The monthly Steam hardware survey is out again, and while June hasn’t revealed any major upsets in the balances of usership between HTC Vive and Oculus Rift, the survey shows that Windows “Mixed Reality” VR headsets are making slow, but steady headway on the platform.
Each month, Valve runs the survey among Steam users to determine some baseline statistics about what kind of hardware and software is used by the user population, and to see how things are changing over time; that includes which VR headsets are connected to users’ computers. Participation in the survey is optional.
Using the Windows Mixed Reality for SteamVR compatibility layer, users can then play VR games on Steam that were originally designed for Oculus Rift and HTC Vive. Windows also hosts WMR-only games on the Microsoft Store.
Referring to last month’s survey, which saw Rift and Vive numbers at close to parity, Windows VR headsets reported on the platform have gone up about a half percentage point—not a big change by any means, but a continued march forward for the class of VR devices manufactured by HP, Dell, Lenovo, Samsung, Acer, and Asus.

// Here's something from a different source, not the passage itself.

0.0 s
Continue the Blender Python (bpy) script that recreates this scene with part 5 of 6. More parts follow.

Most of the headsets (excluding Samsung Odyssey) boast the same basic hardware specs: inside-out optical tracking, dual 1,440 × 1,440 LCD panels, 90Hz refresh, and around a 100 degree field of view.

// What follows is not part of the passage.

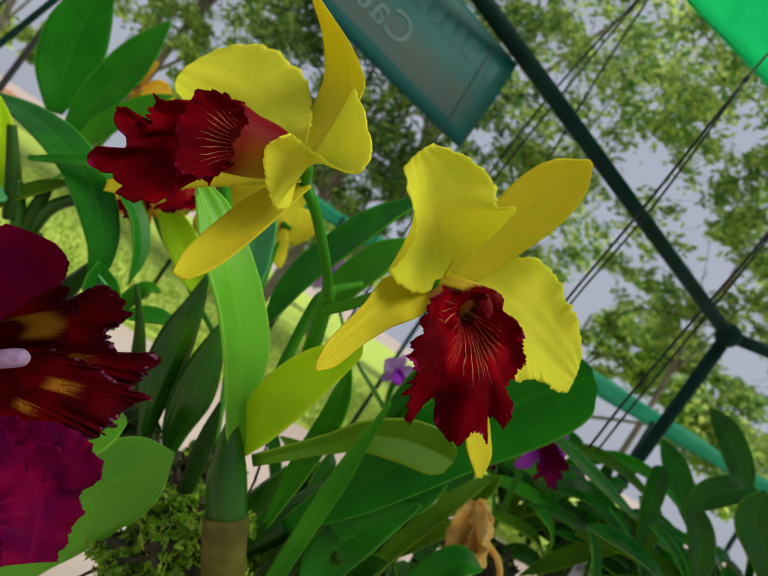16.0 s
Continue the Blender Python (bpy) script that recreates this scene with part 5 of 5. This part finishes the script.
clump = tagged(new("orchid_plant"), "dark green leafy orchid clump in a hanging basket", "orchid", "hanging orchids")
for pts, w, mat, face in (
        ([(0.4734, 0.4201, 1.2929), (0.4492, 0.4248, 1.3180), (0.4195, 0.4312, 1.3392), (0.3899, 0.4380, 1.3534)], 0.0150, LEAF_SHADED, (-0.3, -0.95, 0.1)),
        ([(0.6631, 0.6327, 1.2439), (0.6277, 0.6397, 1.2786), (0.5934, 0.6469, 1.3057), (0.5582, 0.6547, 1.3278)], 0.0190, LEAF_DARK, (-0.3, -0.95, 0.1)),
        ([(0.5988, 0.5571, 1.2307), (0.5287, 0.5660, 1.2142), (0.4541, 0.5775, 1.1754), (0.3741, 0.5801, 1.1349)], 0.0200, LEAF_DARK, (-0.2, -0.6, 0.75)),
        ([(0.3611, 0.4125, 1.2197), (0.3030, 0.4063, 1.2286), (0.2539, 0.3980, 1.2358), (0.2140, 0.3874, 1.2396)], 0.0110, LEAF_SHADED, (-0.3, -0.6, 0.7)),
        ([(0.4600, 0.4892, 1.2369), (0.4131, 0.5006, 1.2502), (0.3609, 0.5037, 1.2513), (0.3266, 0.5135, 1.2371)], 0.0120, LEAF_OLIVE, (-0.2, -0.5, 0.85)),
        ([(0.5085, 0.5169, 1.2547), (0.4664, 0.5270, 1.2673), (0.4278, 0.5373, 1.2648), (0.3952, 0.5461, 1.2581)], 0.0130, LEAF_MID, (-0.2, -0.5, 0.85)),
        ([(0.4080, 0.3540, 1.2969), (0.3862, 0.3600, 1.2920), (0.3681, 0.3658, 1.2742), (0.3582, 0.3698, 1.2516)], 0.0130, LEAF_SHADED, (-0.2, -0.7, 0.7)),
        ([(0.4331, 0.3307, 1.2353), (0.4116, 0.3347, 1.2603), (0.3914, 0.3390, 1.2762), (0.3843, 0.3392, 1.3012)], 0.0200, LEAF_SHADED, (-0.4, -0.9, 0.2)),
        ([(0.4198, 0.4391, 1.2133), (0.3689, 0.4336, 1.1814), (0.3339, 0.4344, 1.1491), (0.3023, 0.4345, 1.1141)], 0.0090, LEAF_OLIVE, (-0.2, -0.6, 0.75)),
        ([(0.4786, 0.4250, 1.1944), (0.4661, 0.4265, 1.2217), (0.4478, 0.4298, 1.2449), (0.4188, 0.4359, 1.2667)], 0.0150, LEAF_SHADED, (-0.3, -0.9, 0.2)),
        ([(0.4610, 0.4520, 1.1675), (0.4125, 0.4628, 1.1956), (0.3546, 0.4769, 1.2109), (0.3028, 0.4916, 1.1902)], 0.0140, LEAF_SHADED, (-0.3, -0.6, 0.7))):
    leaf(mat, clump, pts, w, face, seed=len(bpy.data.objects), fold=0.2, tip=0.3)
rng = random.Random(33)
C0 = Vector((0.4905, 0.4854, 1.1722))
for i in range(190):
    b = C0 + Vector((rng.uniform(-0.17, 0.30), rng.uniform(-0.10, 0.18), rng.uniform(-0.07, 0.025)))
    a = radians(rng.uniform(10, 170))
    d = Vector((math.cos(a), rng.uniform(-0.5, 0.4), math.sin(a) * 0.75)).normalized()
    L = rng.uniform(0.06, 0.12)
    bend = Vector((d.x * 0.03, rng.uniform(-0.01, 0.01), -0.02))
    leaf(rng.choice((LEAF_SHADED, LEAF_SHADED, LEAF_SHADED, LEAF_SHADED, LEAF_DARK, LEAF_MID, LEAF_OLIVE)), clump, [b, b + d * L * 0.4, b + d * L * 0.75 + bend * 0.4, b + d * L + bend], rng.uniform(0.006, 0.012), (rng.uniform(-0.4, 0.4), -0.5, 0.7), seed=200 + i, fold=0.25, tip=0.35)
for i in range(16):
    b = C0 + Vector((rng.uniform(-0.10, 0.20), rng.uniform(-0.05, 0.12), -0.07))
    d = Vector((rng.uniform(-0.03, 0.03), rng.uniform(-0.02, 0.02), rng.uniform(0.06, 0.11)))
    tube("pseudobulb", [b, b + d * 0.5, b + d], [0.004, 0.0065, 0.003], rng.choice((BULB_DARK, BULB_DARK, ROOT)), clump, sides=10, n=10)
for pts, w, mat in (
        ([(0.4216, 0.5943, 1.2471), (0.3943, 0.5931, 1.2509), (0.3663, 0.5923, 1.2503)], 0.0120, LEAF_SHADED),
        ([(0.4420, 0.5982, 1.2177), (0.3984, 0.5972, 1.2155), (0.3576, 0.5968, 1.2080)], 0.0135, LEAF_MID),
        ([(0.4531, 0.6057, 1.1541), (0.3986, 0.6016, 1.1762), (0.3560, 0.6003, 1.1758)], 0.0170, LEAF_OLIVE),
        ([(0.4193, 0.5661, 1.1393), (0.3886, 0.5631, 1.1580), (0.3551, 0.5622, 1.1563)], 0.0170, LEAF_SHADED),
        ([(0.3414, 0.5680, 1.1384), (0.3151, 0.5633, 1.1722), (0.3009, 0.5601, 1.1998)], 0.0150, LEAF_SHADED)):
    leaf(mat, clump, pts, w, (-0.2, -0.7, 0.7), seed=len(bpy.data.objects), fold=0.25, tip=0.3)
root_ball(C0 + Vector((0.03, 0.04, -0.11)), 0.09, 21, clump, 6000, MOSS_DARK)

# withered bloom hanging from a bent stalk
dead = tagged(new("withered_flower"), "withered brown-yellow bloom hanging limp from its stalk", "flower")
W0 = Vector((0.1640, 0.3380, 1.1710))
rng = random.Random(8)
for i in range(6):
    q = Vector((rng.uniform(-0.010, 0.016), rng.uniform(-0.01, 0.01), rng.uniform(-0.006, 0.002)))
    e = Vector((rng.uniform(-0.010, 0.036), rng.uniform(-0.012, 0.012), -rng.uniform(0.035, 0.058)))
    blade("petal", WITHER, dead, [W0, W0 + q + e * 0.3, W0 + q + e * 0.7, W0 + q * 1.5 + e], [0.002, 0.011, 0.013, 0.005], [0.002, 0.010, 0.012, 0.005], (rng.uniform(-0.8, 0.8), -0.9, 0.2), ruffle=0.0050, waves=2.5, twist=rng.uniform(-150, 150), seed=300 + i, nu=30, nv=13)
tube("stalk", [W0, W0 + Vector((0.018, 0.004, -0.022)), W0 + Vector((0.045, 0.004, -0.036)), W0 + Vector((0.06, 0.0, -0.07))], [0.003, 0.003, 0.0026, 0.0026], WITHER, dead, sides=8)

# plant label
TAG = plain_material("grey_label", (0.42, 0.48, 0.50), (0.50, 0.55, 0.57), 0.5, 60, bump_m=0.0003)
INK = plain_material("label_ink", (0.05, 0.06, 0.07), (0.08, 0.09, 0.10), 0.6, 60, bump_m=0.0001)
tag = tagged(new("plant_label"), "small grey plastic plant label with dark unreadable writing", "label")
T0, TX, TY = Vector((0.4069, 0.4824, 1.1396)), Vector((0.9, 0.3, 0.1)), Vector((0.15, 0.1, 0.95))
bm = bmesh.new()
tz = TX.cross(TY)
quad = [T0 + TX * dx + TY * dy for dx, dy in ((-0.024, -0.032), (0.024, -0.032), (0.024, 0.032), (-0.024, 0.032))]
f = bm.faces.new([bm.verts.new(q) for q in quad])
ext = bmesh.ops.extrude_face_region(bm, geom=[f])
bmesh.ops.translate(bm, verts=[v for v in ext["geom"] if isinstance(v, bmesh.types.BMVert)], vec=tz.normalized() * 0.0012)
bmesh.ops.recalc_face_normals(bm, faces=bm.faces)
part("plate", bm, TAG, tag)
bm = bmesh.new()
rng = random.Random(2)
for i in range(7):
    for j in range(2):
        a, b, h = -0.020 + i * 0.0058, 0.0026, rng.uniform(0.007, 0.012)
        y0 = -0.02 + j * 0.02
        for side in (-0.0006, 0.0018):
            bm.faces.new([bm.verts.new(T0 + TX * dx + TY * dy + tz.normalized() * side) for dx, dy in ((a, y0), (a + b, y0), (a + b, y0 + h), (a, y0 + h))])
part("writing", bm, INK, tag, "rows of unreadable dark strokes")

# ----- wires that hang from the roof -----
wires = tagged(new("hanging_wires"), "thin twisted black wires hanging from the roof pipes", "wire")
for pts, r in (
        ([(0.3125, 0.5489, 1.8458), (0.1904, 0.3886, 1.5902), (0.1969, 0.4266, 1.4572), (0.2018, 0.4603, 1.3573), (0.2134, 0.4893, 1.2769)], 0.0012),
        ([(0.1904, 0.3886, 1.5902), (0.2056, 0.4282, 1.4656), (0.2093, 0.4632, 1.3586), (0.2198, 0.4878, 1.2753)], 0.0010),
        ([(0.2838, 0.9559, 2.1378), (0.2234, 0.8125, 1.9368), (0.1934, 0.8299, 1.7252), (0.1826, 0.8552, 1.4928), (0.1814, 0.8793, 1.3251)], 0.0016),
        ([(0.2234, 0.8125, 1.9368), (0.2092, 0.8341, 1.7383), (0.1972, 0.8589, 1.5121), (0.1921, 0.8727, 1.3504)], 0.0015),
        ([(0.2300, 0.8081, 1.9553), (0.2372, 0.8224, 1.7655), (0.2536, 0.8367, 1.5573), (0.2615, 0.8470, 1.3945)], 0.0016),
        ([(0.4914, 0.5688, 1.7955), (0.3565, 0.4484, 1.5800), (0.3085, 0.4242, 1.4235), (0.3020, 0.4379, 1.3171), (0.3016, 0.4473, 1.2513)], 0.0013),
        ([(0.3565, 0.4484, 1.5800), (0.3198, 0.4277, 1.4280), (0.3136, 0.4398, 1.3173), (0.3096, 0.4451, 1.2509)], 0.0011),
        ([(0.8281, 0.8868, 1.6216), (0.5814, 0.8953, 1.5313), (0.5661, 0.9146, 1.4250), (0.5632, 0.9263, 1.3480)], 0.0012),
        ([(-0.5966, 0.6689, 1.5703), (-0.5600, 0.6065, 1.4501), (-0.5664, 0.5957, 1.3667), (-0.5703, 0.5894, 1.2485)], 0.0013),
        ([(-0.6057, 0.6683, 1.5673), (-0.5725, 0.6143, 1.4578), (-0.5817, 0.6035, 1.3722)], 0.0011),
        ([(-0.5710, 0.6706, 1.5788), (-0.5270, 0.6145, 1.4130), (-0.5296, 0.6092, 1.2884), (-0.5230, 0.5995, 1.2075)], 0.0013)):
    wire("wire", pts, wires, (1.7 if pts[0][0] < 0 else 1.1) * r)
for q in ((0.1904, 0.3886, 1.5902), (0.2324, 0.8069, 1.9588), (0.3565, 0.4484, 1.5800)):
    bm = bmesh.new()
    bmesh.ops.create_icosphere(bm, subdivisions=2, radius=0.0032, matrix=Matrix.Translation(q) @ Matrix.Diagonal((0.8, 0.8, 1.5, 1)))
    part("knot", bm, WIRE, wires)
tagged(tube("thin_post", [(*polar(-22.7, 4.0)[:2], -0.02), (*polar(-22.7, 4.0)[:2], 1.3), (*polar(-22.4, 4.0)[:2], 2.5)], [0.02, 0.018, 0.012], WIRE, None, sides=8, n=6), "slim black post by the path", "post")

The slow uptick in Windows VR users is likely tied to the individual headsets ever decreasing price. At the time of this writing, a new HP VR headset and a pair of motion controllers can be had for as little as $200 on Amazon, or $250 lower than its MSRP. Many of the Windows VR headsets retail for a similarly deep discount now, outside of the Samsung Odyssey, which regularly sells for slightly less than its $500 MSRP.